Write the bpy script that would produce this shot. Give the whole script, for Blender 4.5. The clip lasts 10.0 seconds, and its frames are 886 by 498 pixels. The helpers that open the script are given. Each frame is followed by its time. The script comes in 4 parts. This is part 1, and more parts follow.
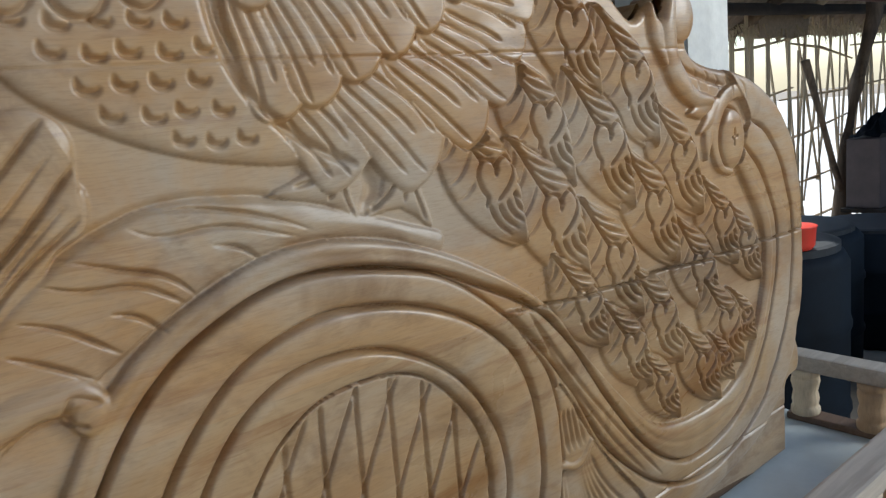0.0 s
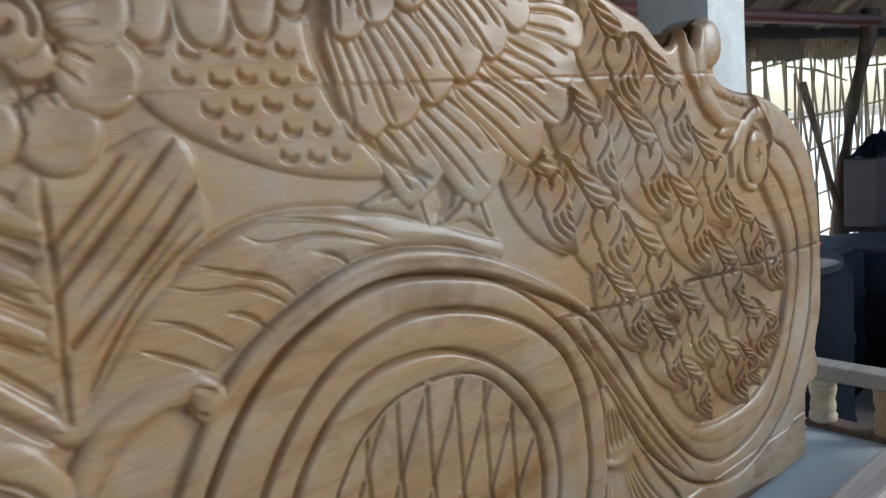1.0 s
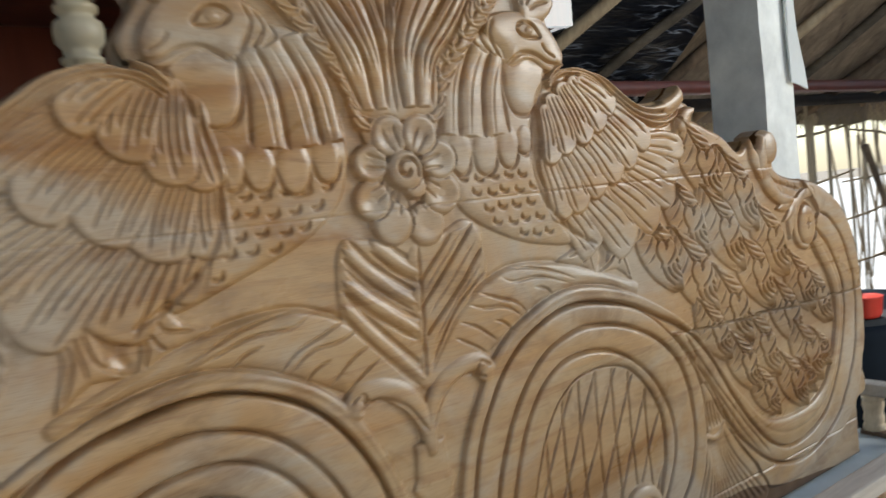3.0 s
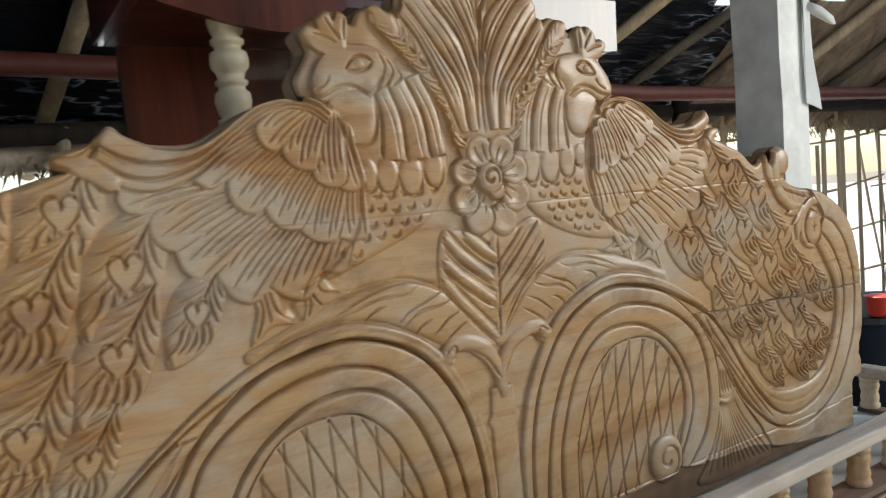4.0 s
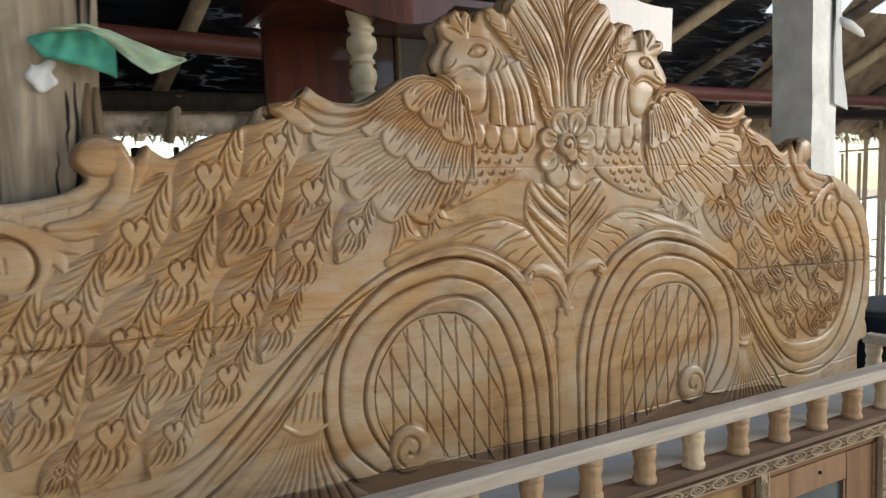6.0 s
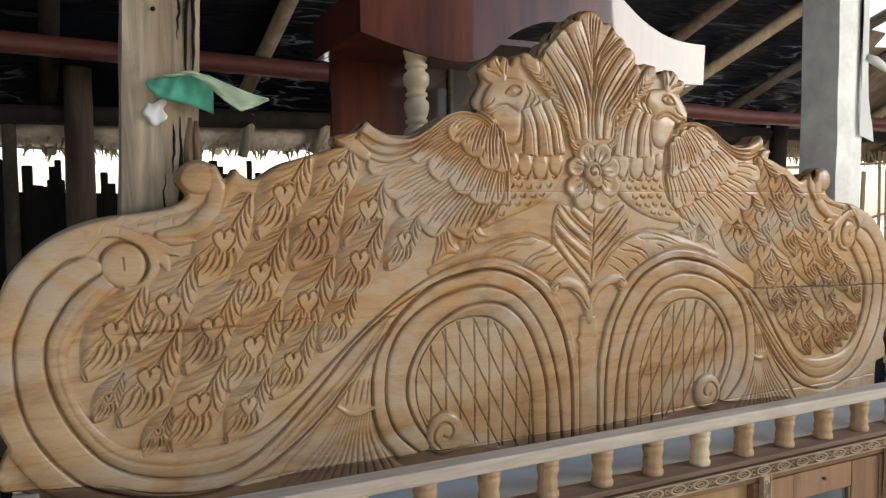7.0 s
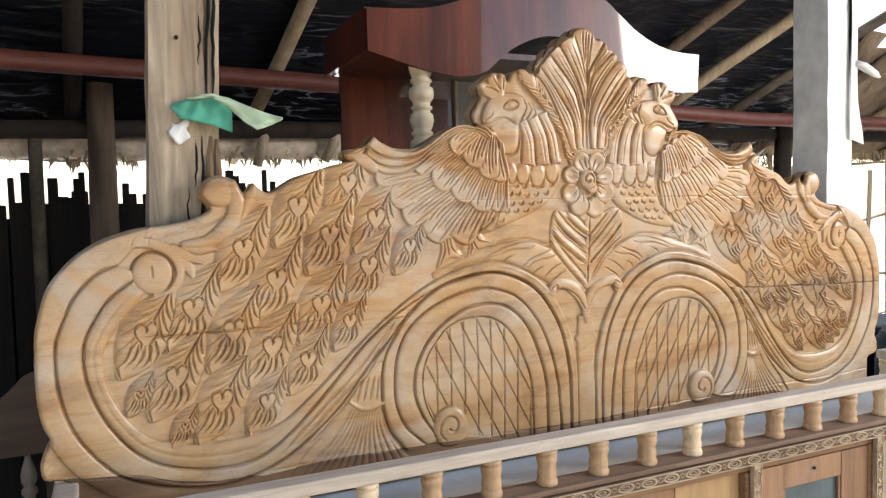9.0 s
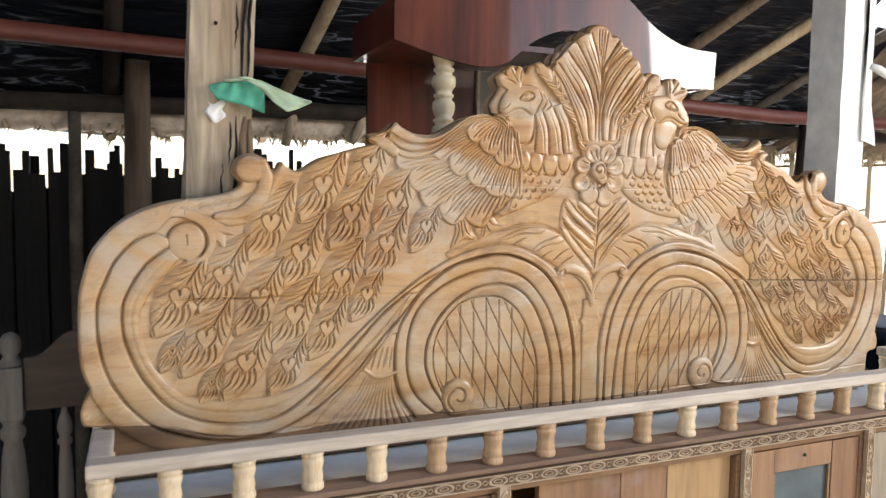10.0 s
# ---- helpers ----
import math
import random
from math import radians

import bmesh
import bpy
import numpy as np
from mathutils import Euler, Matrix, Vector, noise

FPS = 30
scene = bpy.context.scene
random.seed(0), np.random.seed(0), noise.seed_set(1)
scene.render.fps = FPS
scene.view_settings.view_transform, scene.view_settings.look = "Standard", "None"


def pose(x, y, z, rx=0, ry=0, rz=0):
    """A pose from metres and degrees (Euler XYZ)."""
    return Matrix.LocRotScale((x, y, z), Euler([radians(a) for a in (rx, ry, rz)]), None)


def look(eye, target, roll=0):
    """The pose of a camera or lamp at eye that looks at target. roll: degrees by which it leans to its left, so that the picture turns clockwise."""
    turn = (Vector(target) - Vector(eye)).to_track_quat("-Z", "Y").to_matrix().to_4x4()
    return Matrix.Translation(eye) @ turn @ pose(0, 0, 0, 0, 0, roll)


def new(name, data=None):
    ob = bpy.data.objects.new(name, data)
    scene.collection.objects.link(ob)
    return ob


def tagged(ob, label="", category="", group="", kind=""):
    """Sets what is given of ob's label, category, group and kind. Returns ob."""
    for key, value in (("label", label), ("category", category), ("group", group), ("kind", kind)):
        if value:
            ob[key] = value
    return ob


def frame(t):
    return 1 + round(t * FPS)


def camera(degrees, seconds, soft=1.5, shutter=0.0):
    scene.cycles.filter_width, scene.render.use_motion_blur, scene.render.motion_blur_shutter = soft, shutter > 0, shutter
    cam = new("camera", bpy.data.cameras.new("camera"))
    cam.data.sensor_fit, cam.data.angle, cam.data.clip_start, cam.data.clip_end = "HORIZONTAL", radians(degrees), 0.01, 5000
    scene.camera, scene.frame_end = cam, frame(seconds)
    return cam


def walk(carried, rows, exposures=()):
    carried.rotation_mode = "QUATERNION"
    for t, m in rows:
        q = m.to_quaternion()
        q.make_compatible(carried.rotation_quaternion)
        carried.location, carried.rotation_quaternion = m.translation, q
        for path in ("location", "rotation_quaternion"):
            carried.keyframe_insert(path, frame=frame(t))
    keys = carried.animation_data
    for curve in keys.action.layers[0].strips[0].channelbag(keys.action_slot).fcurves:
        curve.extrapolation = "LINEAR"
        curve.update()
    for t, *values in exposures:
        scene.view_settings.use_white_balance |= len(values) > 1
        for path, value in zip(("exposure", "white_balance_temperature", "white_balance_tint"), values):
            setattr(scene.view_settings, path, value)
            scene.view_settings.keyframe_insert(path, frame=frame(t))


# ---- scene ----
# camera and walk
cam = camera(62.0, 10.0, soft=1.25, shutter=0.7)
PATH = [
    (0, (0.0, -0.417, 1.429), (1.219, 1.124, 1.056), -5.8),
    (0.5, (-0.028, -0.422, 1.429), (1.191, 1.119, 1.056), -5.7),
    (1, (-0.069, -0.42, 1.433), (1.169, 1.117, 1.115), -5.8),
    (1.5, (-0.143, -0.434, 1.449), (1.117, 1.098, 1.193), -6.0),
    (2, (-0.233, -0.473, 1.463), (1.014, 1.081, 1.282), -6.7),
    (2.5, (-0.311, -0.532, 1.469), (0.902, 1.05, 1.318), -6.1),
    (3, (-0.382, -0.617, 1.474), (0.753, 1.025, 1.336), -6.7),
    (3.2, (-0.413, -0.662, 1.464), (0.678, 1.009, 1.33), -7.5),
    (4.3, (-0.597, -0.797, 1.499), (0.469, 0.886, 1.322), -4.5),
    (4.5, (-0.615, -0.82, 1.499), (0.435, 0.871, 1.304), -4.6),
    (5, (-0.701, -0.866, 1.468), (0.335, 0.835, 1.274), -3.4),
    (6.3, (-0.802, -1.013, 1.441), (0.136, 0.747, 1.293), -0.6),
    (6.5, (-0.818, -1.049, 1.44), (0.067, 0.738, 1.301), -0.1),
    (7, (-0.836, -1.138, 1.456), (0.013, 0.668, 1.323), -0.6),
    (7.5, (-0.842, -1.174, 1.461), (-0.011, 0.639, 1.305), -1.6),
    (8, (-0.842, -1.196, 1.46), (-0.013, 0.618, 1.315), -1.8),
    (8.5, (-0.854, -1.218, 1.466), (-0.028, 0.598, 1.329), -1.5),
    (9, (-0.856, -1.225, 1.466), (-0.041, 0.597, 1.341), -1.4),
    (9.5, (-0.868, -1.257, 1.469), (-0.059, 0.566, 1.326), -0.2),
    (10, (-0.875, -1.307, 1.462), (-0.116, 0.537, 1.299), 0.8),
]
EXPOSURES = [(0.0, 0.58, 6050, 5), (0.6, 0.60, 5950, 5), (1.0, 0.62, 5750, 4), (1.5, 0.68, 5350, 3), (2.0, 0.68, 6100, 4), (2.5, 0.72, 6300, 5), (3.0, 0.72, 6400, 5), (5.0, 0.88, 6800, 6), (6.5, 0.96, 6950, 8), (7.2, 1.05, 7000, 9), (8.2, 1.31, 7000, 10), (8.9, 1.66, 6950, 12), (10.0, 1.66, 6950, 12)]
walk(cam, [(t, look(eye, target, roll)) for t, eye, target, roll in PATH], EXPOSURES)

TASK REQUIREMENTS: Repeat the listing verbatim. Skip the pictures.

FINAL ANSWER:
Write the bpy script that would produce this shot. Give the whole script, for Blender 4.5. The clip lasts 10.0 seconds, and its frames are 886 by 498 pixels. The helpers that open the script are given. Each frame is followed by its time. The script comes in 4 parts. This is part 1, and more parts follow.
0.0 s
1.0 s
3.0 s
4.0 s
6.0 s
7.0 s
9.0 s
10.0 s
# ---- helpers ----
import math
import random
from math import radians

import bmesh
import bpy
import numpy as np
from mathutils import Euler, Matrix, Vector, noise

FPS = 30
scene = bpy.context.scene
random.seed(0), np.random.seed(0), noise.seed_set(1)
scene.render.fps = FPS
scene.view_settings.view_transform, scene.view_settings.look = "Standard", "None"


def pose(x, y, z, rx=0, ry=0, rz=0):
    """A pose from metres and degrees (Euler XYZ)."""
    return Matrix.LocRotScale((x, y, z), Euler([radians(a) for a in (rx, ry, rz)]), None)


def look(eye, target, roll=0):
    """The pose of a camera or lamp at eye that looks at target. roll: degrees by which it leans to its left, so that the picture turns clockwise."""
    turn = (Vector(target) - Vector(eye)).to_track_quat("-Z", "Y").to_matrix().to_4x4()
    return Matrix.Translation(eye) @ turn @ pose(0, 0, 0, 0, 0, roll)


def new(name, data=None):
    ob = bpy.data.objects.new(name, data)
    scene.collection.objects.link(ob)
    return ob


def tagged(ob, label="", category="", group="", kind=""):
    """Sets what is given of ob's label, category, group and kind. Returns ob."""
    for key, value in (("label", label), ("category", category), ("group", group), ("kind", kind)):
        if value:
            ob[key] = value
    return ob


def frame(t):
    return 1 + round(t * FPS)


def camera(degrees, seconds, soft=1.5, shutter=0.0):
    scene.cycles.filter_width, scene.render.use_motion_blur, scene.render.motion_blur_shutter = soft, shutter > 0, shutter
    cam = new("camera", bpy.data.cameras.new("camera"))
    cam.data.sensor_fit, cam.data.angle, cam.data.clip_start, cam.data.clip_end = "HORIZONTAL", radians(degrees), 0.01, 5000
    scene.camera, scene.frame_end = cam, frame(seconds)
    return cam


def walk(carried, rows, exposures=()):
    carried.rotation_mode = "QUATERNION"
    for t, m in rows:
        q = m.to_quaternion()
        q.make_compatible(carried.rotation_quaternion)
        carried.location, carried.rotation_quaternion = m.translation, q
        for path in ("location", "rotation_quaternion"):
            carried.keyframe_insert(path, frame=frame(t))
    keys = carried.animation_data
    for curve in keys.action.layers[0].strips[0].channelbag(keys.action_slot).fcurves:
        curve.extrapolation = "LINEAR"
        curve.update()
    for t, *values in exposures:
        scene.view_settings.use_white_balance |= len(values) > 1
        for path, value in zip(("exposure", "white_balance_temperature", "white_balance_tint"), values):
            setattr(scene.view_settings, path, value)
            scene.view_settings.keyframe_insert(path, frame=frame(t))


# ---- scene ----
# camera and walk
cam = camera(62.0, 10.0, soft=1.25, shutter=0.7)
PATH = [
    (0, (0.0, -0.417, 1.429), (1.219, 1.124, 1.056), -5.8),
    (0.5, (-0.028, -0.422, 1.429), (1.191, 1.119, 1.056), -5.7),
    (1, (-0.069, -0.42, 1.433), (1.169, 1.117, 1.115), -5.8),
    (1.5, (-0.143, -0.434, 1.449), (1.117, 1.098, 1.193), -6.0),
    (2, (-0.233, -0.473, 1.463), (1.014, 1.081, 1.282), -6.7),
    (2.5, (-0.311, -0.532, 1.469), (0.902, 1.05, 1.318), -6.1),
    (3, (-0.382, -0.617, 1.474), (0.753, 1.025, 1.336), -6.7),
    (3.2, (-0.413, -0.662, 1.464), (0.678, 1.009, 1.33), -7.5),
    (4.3, (-0.597, -0.797, 1.499), (0.469, 0.886, 1.322), -4.5),
    (4.5, (-0.615, -0.82, 1.499), (0.435, 0.871, 1.304), -4.6),
    (5, (-0.701, -0.866, 1.468), (0.335, 0.835, 1.274), -3.4),
    (6.3, (-0.802, -1.013, 1.441), (0.136, 0.747, 1.293), -0.6),
    (6.5, (-0.818, -1.049, 1.44), (0.067, 0.738, 1.301), -0.1),
    (7, (-0.836, -1.138, 1.456), (0.013, 0.668, 1.323), -0.6),
    (7.5, (-0.842, -1.174, 1.461), (-0.011, 0.639, 1.305), -1.6),
    (8, (-0.842, -1.196, 1.46), (-0.013, 0.618, 1.315), -1.8),
    (8.5, (-0.854, -1.218, 1.466), (-0.028, 0.598, 1.329), -1.5),
    (9, (-0.856, -1.225, 1.466), (-0.041, 0.597, 1.341), -1.4),
    (9.5, (-0.868, -1.257, 1.469), (-0.059, 0.566, 1.326), -0.2),
    (10, (-0.875, -1.307, 1.462), (-0.116, 0.537, 1.299), 0.8),
]
EXPOSURES = [(0.0, 0.58, 6050, 5), (0.6, 0.60, 5950, 5), (1.0, 0.62, 5750, 4), (1.5, 0.68, 5350, 3), (2.0, 0.68, 6100, 4), (2.5, 0.72, 6300, 5), (3.0, 0.72, 6400, 5), (5.0, 0.88, 6800, 6), (6.5, 0.96, 6950, 8), (7.2, 1.05, 7000, 9), (8.2, 1.31, 7000, 10), (8.9, 1.66, 6950, 12), (10.0, 1.66, 6950, 12)]
walk(cam, [(t, look(eye, target, roll)) for t, eye, target, roll in PATH], EXPOSURES)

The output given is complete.